Run the following command to grab the latest binary:

{
name=$(curl -s https://api.github.com/repos/porter-dev/porter/releases/latest | grep "browser_download_url.*_Darwin_x86_64\.zip" | cut -d ":" -f 2,3 | tr -d \")
name=$(basename $name)
curl -L https://github.com/porter-dev/porter/releases/latest/download/$name --output $name
unzip -a $name
rm $name
}

Then move the file into your bin:

chmod +x ./porter
sudo mv ./porter /usr/local/bin/porter

Linux Installation

Run the following command to grab the latest binary:

{
name=$(curl -s https://api.github.com/repos/porter-dev/porter/releases/latest | grep "browser_download_url.*_Linux_x86_64\.zip" | cut -d ":" -f 2,3 | tr -d \")
name=$(basename $name)
curl -L https://github.com/porter-dev/porter/releases/latest/download/$name --output $name
unzip -a $name
rm $name
}

Then move the file into your bin:

chmod +x ./porter
sudo mv ./porter /usr/local/bin/porter

Windows Installation

Go here to download the Windows executable and add the binary to your PATH.

Local Setup

Note: the local setup process is tracked in issue #60, while the overall onboarding flow is tracked in issue #50.
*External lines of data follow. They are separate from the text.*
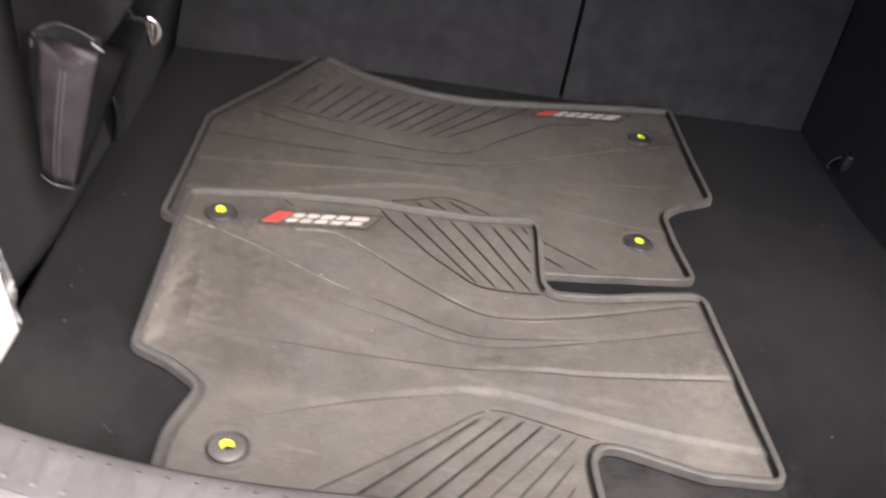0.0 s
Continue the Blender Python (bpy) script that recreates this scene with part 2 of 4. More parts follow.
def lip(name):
    """The lip of a mat: darker at one end, where shade is painted in, dusty and scuffed elsewhere."""
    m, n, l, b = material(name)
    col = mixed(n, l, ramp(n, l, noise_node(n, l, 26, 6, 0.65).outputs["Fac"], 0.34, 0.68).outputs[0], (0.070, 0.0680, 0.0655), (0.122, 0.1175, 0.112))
    # shade of the left end, mixed into the colour by place along x
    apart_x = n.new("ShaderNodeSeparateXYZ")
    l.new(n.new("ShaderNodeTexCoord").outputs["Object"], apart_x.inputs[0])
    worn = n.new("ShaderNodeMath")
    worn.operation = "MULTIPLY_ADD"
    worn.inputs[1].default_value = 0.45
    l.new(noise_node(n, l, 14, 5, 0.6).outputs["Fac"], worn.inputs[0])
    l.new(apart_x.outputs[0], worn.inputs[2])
    end_shade = ramp(n, l, worn.outputs[0], 0.0, 0.16, (0.75, 0.75, 0.75, 1), (0, 0, 0, 1))
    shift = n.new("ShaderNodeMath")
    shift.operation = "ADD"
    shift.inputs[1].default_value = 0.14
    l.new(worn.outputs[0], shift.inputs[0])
    l.new(shift.outputs[0], end_shade.inputs[0])
    col = mixed(n, l, end_shade.outputs[0], col, (0.052, 0.0525, 0.0555))
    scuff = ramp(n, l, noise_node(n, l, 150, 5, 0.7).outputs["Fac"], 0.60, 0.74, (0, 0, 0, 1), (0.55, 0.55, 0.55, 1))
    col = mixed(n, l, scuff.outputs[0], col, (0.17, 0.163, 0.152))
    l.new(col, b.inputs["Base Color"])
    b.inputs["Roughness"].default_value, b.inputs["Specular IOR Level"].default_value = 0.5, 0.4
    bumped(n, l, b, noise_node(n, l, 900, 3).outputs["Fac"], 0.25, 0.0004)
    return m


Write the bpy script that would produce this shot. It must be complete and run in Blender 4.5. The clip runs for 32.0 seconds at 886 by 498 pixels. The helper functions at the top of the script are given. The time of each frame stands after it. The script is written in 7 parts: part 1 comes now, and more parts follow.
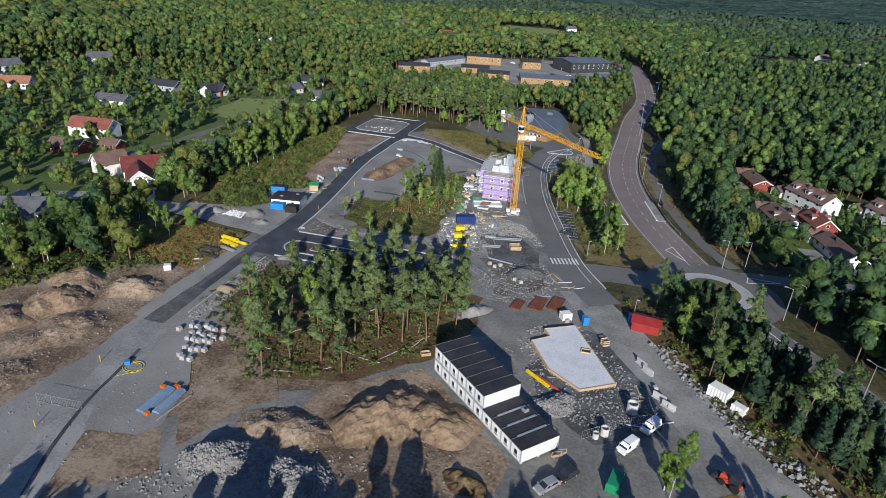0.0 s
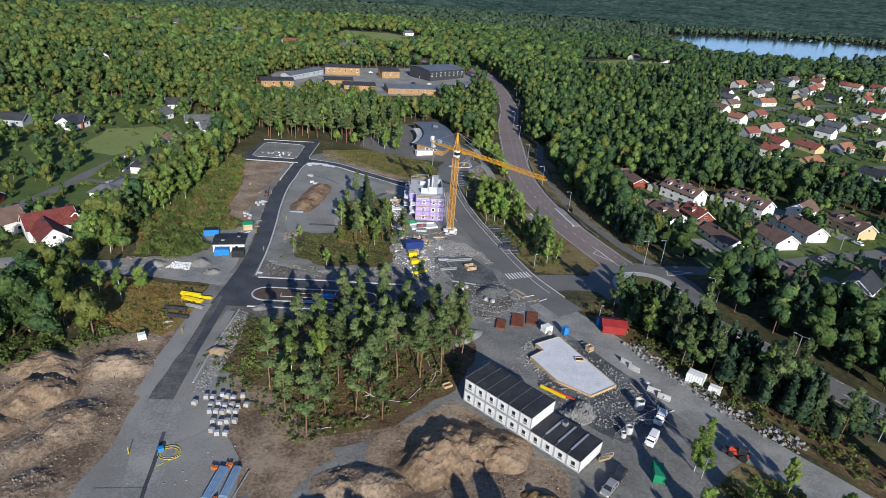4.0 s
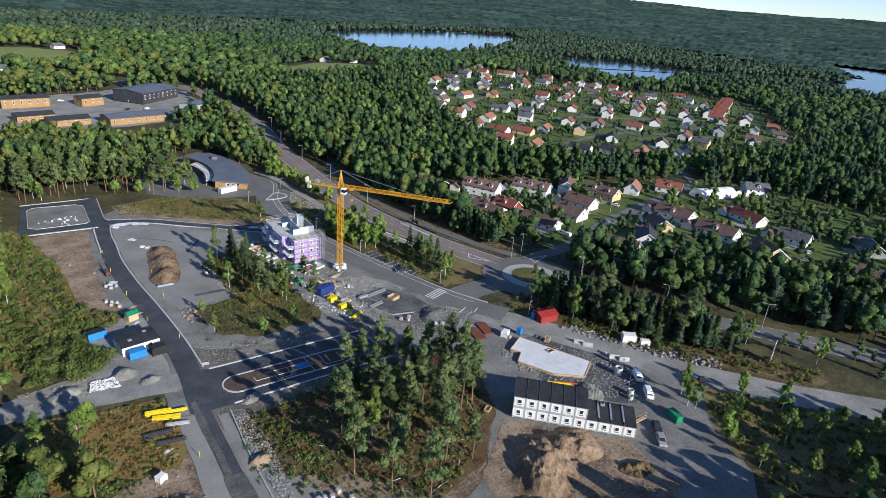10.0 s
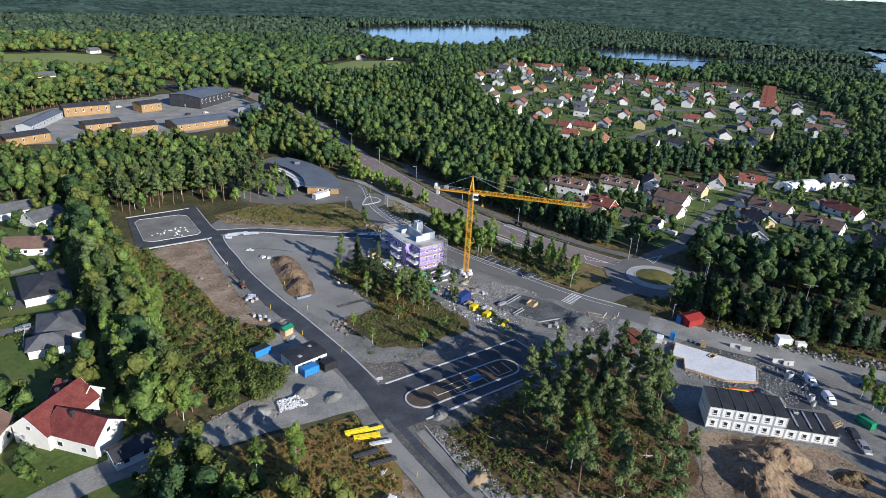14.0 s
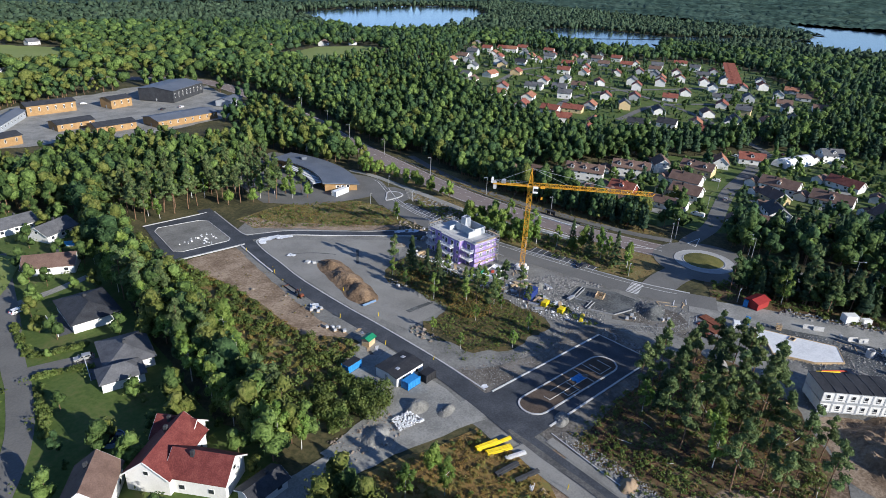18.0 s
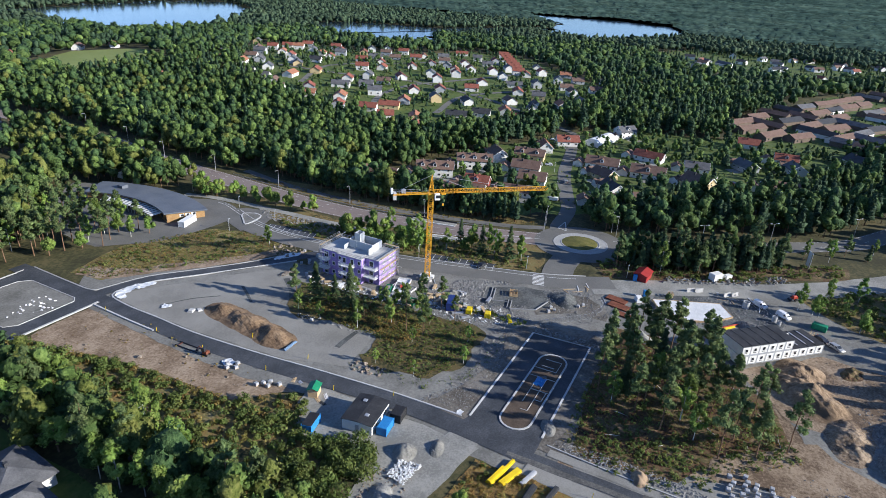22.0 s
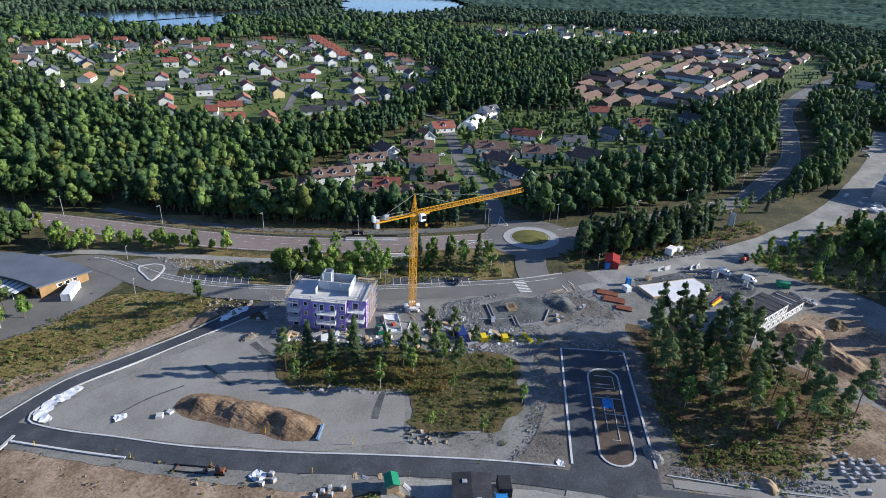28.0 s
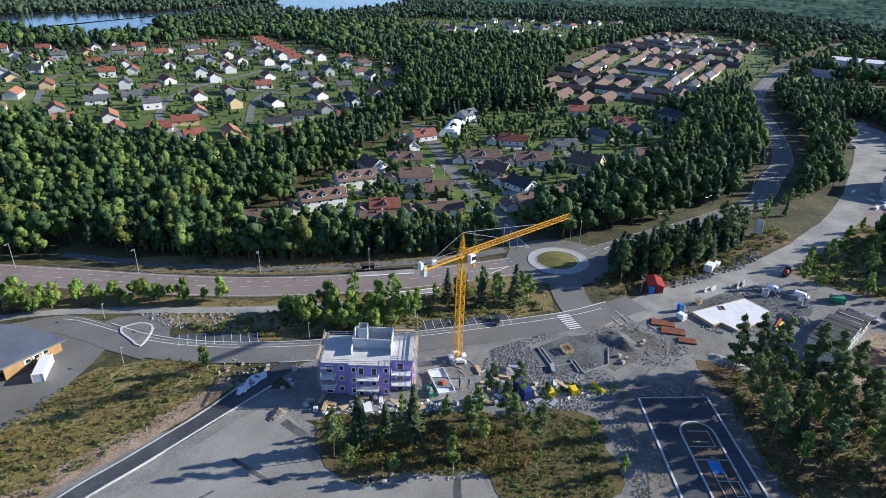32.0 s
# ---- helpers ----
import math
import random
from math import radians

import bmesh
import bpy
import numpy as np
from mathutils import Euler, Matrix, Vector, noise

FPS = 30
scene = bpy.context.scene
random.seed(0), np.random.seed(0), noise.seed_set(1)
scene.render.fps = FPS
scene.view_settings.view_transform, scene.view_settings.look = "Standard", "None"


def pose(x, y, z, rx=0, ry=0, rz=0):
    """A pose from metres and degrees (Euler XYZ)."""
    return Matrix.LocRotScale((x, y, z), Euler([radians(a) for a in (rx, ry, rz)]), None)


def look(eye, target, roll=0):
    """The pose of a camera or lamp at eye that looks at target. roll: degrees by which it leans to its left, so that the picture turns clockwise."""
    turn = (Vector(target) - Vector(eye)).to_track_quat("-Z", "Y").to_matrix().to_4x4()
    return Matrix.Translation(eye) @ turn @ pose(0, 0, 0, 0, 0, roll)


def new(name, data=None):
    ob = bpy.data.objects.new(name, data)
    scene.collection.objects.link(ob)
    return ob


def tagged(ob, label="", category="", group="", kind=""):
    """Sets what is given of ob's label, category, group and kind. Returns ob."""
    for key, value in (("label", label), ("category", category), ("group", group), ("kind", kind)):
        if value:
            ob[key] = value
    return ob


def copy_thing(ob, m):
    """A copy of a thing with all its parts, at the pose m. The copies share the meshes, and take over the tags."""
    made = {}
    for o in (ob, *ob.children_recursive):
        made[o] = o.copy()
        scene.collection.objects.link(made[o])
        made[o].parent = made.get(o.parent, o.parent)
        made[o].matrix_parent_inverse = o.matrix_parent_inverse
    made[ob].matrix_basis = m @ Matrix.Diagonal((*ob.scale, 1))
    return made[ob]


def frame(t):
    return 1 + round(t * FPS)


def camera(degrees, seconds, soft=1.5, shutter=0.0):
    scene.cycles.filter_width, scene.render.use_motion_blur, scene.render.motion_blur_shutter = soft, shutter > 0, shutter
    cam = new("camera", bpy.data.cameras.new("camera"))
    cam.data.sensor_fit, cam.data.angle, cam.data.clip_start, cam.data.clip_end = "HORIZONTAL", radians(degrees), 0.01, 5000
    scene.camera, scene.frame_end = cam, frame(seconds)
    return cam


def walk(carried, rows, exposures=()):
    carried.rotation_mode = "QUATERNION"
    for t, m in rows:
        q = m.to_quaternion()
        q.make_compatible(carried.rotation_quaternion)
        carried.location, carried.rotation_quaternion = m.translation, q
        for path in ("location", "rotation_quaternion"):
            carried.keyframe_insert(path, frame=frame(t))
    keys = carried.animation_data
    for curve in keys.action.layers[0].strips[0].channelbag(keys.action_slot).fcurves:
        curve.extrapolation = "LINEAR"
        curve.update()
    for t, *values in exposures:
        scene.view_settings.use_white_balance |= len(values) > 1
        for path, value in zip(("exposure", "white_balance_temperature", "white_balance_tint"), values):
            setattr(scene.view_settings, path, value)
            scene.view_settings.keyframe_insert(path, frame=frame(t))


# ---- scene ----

To view Porter locally, you must have access to a Kubernetes cluster with Helm charts installed. The simplest way to run Porter is via porter start. This command will read the current-context that's set in your default kubeconfig (either by reading the $KUBECONFIG env variable or reading from $HOME/.kube/config). To view all options for start, type porter start --help. By default, the command performs the following steps:

  1. Requests an admin account is created and writes the result to the local keychain (Mac), wincred (Windows), or pass (Linux).
  2. Reads the default kubeconfig and populates certificates required by the current context.
  3. Starts Porter as a Docker container with a persistent storage volume attached (by default, the volume will be called porter_sqlite).

Passing kubeconfig explicitly

You can pass a path to a kubeconfig file explicitly via:

porter start --kubeconfig path/to/kubeconfig

Passing a context list

You can initialize Porter with a set of contexts by passing a context list to start. The contexts that Porter will be able to access are the same as kubectl config get-contexts. For example, if I had two contexts named minikube and staging, I would be able to visualize both of them via:

porter start --contexts minikube --contexts staging

Skipping Initialization Steps

To skip setting the admin account and/or the kubeconfig, porter start provides the --insecure and --skip-kubeconfig options.